Il rinvio alla Corte Ue

La Scarlet - prosegue il resoconto diffuso dagli uffici della giustizia comunitaria - ha interposto appello dinanzi alla Cour d'appel de Bruxelles, asserendo che l'ingiunzione non era conforme al diritto dell'Unione in quanto le imponeva, de facto, un obbligo generale di sorveglianza sulle comunicazioni che transitano sulla sua rete, circostanza a suo avviso incompatibile con la direttiva sul commercio elettronico e con i diritti fondamentali.
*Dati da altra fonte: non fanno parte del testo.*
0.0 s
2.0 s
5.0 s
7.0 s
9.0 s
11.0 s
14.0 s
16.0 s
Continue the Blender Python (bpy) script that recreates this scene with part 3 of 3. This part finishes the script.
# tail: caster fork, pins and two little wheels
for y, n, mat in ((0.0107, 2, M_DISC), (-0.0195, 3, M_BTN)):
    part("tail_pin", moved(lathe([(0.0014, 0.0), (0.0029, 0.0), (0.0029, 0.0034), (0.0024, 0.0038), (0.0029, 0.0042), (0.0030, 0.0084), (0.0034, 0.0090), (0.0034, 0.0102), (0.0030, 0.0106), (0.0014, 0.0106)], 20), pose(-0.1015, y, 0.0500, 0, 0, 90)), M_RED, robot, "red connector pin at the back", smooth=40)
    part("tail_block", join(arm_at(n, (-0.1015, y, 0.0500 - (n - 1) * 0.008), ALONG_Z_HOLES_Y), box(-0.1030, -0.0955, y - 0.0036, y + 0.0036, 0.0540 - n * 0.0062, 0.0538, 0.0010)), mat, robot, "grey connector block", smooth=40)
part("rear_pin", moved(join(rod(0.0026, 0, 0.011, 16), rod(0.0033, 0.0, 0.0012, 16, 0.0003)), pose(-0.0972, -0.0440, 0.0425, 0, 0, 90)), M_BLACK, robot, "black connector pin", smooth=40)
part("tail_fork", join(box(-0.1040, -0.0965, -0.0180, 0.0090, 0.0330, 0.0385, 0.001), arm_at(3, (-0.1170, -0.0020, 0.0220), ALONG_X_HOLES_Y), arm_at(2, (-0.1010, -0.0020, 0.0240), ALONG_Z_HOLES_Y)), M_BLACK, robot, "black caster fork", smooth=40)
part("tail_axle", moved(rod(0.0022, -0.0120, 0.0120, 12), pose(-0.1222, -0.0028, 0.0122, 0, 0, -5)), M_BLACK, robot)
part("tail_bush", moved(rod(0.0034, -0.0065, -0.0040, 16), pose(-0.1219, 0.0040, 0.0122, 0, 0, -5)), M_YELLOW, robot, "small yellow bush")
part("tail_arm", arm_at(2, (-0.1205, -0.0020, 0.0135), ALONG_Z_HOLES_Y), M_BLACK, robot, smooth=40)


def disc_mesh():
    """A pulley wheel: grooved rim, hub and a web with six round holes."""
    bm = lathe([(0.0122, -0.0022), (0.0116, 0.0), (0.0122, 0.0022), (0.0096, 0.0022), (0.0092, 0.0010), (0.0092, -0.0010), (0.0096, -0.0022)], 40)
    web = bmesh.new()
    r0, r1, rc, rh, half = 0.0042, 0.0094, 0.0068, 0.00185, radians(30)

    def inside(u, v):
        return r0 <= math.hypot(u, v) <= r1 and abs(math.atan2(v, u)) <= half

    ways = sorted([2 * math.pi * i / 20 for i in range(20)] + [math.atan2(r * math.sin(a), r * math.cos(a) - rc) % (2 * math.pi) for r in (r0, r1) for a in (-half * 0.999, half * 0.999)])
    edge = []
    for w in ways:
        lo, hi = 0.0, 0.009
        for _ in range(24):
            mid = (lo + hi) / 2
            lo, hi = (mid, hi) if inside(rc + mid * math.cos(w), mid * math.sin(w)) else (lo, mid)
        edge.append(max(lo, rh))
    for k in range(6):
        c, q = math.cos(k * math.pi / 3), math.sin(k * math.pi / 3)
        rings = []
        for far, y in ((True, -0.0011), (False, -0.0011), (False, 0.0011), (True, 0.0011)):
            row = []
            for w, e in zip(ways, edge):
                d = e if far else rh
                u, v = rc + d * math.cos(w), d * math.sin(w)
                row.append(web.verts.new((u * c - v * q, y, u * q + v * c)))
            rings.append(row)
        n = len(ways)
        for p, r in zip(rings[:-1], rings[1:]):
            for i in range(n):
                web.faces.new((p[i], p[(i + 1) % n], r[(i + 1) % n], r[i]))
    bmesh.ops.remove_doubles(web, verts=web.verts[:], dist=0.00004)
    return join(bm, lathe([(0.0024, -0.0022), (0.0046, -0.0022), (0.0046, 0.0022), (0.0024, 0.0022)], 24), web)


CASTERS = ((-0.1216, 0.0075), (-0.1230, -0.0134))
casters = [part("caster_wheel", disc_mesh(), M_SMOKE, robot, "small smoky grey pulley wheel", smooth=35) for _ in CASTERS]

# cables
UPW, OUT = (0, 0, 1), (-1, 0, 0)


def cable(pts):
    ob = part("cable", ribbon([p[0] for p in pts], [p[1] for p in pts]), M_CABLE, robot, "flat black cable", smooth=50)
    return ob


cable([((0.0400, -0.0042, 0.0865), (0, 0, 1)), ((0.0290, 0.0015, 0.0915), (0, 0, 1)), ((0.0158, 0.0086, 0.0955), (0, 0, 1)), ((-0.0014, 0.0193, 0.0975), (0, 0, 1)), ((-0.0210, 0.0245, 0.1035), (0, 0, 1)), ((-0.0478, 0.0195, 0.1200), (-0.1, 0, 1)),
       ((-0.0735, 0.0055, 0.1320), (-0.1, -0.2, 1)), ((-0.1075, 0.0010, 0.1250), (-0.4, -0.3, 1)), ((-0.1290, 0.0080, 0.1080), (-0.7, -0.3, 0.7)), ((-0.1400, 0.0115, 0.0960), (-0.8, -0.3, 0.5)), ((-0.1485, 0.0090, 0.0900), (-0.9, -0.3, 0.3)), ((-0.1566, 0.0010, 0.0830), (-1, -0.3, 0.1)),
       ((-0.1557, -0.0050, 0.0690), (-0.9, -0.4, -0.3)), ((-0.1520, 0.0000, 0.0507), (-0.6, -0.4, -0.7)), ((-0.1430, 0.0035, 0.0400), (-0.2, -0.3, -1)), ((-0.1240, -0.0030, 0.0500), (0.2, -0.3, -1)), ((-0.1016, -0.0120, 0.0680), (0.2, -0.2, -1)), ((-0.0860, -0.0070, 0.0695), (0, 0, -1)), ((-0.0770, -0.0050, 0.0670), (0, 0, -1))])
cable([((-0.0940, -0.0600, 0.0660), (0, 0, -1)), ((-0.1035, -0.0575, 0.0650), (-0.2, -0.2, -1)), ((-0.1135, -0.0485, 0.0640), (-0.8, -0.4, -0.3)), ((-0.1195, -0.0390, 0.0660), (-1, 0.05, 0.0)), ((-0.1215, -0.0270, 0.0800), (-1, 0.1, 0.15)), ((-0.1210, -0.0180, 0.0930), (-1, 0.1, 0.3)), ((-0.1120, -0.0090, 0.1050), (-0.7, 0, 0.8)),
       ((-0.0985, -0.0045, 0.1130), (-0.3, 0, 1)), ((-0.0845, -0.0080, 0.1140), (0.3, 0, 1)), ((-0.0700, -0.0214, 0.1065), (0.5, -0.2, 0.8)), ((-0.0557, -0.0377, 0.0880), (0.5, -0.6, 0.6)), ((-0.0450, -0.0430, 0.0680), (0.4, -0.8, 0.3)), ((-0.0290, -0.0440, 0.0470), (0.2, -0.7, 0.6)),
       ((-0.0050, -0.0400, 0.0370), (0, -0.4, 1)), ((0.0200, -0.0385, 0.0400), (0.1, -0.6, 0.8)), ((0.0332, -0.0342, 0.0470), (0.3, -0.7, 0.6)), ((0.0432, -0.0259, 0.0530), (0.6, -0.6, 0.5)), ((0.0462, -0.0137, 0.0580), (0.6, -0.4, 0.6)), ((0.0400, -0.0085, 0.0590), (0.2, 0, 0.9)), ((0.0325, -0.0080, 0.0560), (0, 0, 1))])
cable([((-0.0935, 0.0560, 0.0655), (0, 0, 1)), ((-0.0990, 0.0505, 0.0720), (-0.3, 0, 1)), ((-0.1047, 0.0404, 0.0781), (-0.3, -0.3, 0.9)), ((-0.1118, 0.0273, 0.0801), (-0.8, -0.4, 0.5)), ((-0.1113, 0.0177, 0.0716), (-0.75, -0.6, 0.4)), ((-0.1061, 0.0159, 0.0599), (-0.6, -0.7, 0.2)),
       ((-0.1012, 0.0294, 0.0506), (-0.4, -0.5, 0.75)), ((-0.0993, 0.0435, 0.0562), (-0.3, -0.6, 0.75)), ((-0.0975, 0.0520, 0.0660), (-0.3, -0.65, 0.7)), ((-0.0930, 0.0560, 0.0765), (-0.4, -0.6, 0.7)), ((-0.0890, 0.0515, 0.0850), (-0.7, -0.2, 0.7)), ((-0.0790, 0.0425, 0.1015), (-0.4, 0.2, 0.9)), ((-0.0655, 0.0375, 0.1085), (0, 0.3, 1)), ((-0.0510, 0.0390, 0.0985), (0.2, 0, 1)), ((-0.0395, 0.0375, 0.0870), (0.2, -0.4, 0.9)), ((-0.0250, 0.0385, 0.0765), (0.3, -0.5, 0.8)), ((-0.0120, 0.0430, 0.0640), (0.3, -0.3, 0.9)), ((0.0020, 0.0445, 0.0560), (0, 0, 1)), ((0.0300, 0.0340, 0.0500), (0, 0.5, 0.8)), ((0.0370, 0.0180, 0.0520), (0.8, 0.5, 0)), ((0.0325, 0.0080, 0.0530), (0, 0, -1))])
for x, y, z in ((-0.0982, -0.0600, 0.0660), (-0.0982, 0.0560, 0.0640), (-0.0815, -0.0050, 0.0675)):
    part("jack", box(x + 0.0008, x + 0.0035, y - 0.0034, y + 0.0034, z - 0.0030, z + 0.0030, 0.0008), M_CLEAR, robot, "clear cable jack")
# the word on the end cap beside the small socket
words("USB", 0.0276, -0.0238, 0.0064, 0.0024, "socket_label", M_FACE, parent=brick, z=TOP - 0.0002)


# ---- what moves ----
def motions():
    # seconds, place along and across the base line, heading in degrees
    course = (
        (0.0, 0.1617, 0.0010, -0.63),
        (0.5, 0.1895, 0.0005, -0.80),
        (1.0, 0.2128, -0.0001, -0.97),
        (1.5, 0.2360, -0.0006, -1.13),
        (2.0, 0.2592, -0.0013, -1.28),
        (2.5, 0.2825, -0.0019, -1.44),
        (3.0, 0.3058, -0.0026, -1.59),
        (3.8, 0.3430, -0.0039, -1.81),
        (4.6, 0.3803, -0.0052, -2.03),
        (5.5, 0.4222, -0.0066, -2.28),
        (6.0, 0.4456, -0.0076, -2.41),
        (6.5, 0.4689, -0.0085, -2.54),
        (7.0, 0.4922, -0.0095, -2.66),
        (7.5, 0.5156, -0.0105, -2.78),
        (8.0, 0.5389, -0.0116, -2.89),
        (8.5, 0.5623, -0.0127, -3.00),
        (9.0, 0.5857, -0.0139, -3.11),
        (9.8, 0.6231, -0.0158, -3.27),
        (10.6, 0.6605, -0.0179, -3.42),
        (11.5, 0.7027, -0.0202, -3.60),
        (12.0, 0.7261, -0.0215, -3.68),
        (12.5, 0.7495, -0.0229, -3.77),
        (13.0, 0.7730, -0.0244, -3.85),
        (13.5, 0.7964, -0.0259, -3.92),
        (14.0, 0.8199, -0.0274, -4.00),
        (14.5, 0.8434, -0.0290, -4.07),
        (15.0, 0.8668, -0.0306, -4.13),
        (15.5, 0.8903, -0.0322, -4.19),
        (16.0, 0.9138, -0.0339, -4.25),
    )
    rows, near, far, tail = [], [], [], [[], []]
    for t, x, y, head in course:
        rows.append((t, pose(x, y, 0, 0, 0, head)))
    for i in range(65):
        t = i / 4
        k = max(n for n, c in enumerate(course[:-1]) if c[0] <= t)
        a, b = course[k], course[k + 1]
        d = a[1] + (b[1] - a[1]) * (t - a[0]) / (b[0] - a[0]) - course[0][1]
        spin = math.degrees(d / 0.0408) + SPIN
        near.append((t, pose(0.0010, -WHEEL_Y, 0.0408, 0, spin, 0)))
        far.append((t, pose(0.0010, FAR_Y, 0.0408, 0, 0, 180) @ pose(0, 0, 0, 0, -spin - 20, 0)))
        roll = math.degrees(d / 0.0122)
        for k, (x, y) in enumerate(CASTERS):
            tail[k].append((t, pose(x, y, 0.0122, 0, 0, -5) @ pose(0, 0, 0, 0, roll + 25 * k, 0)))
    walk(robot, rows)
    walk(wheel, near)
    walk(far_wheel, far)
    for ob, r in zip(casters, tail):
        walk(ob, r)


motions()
La Cour d'appel ha chiesto perciò alla Corte di giustizia «se il diritto dell'Unione consenta agli Stati membri di autorizzare un giudice nazionale a ingiungere a un fornitore di accesso a Internet di predisporre, in modo generalizzato, a titolo preventivo, esclusivamente a spese di quest'ultimo e senza limiti nel tempo, un sistema di filtraggio delle comunicazioni elettroniche avente la finalità di identificare gli scaricamenti illegali di file».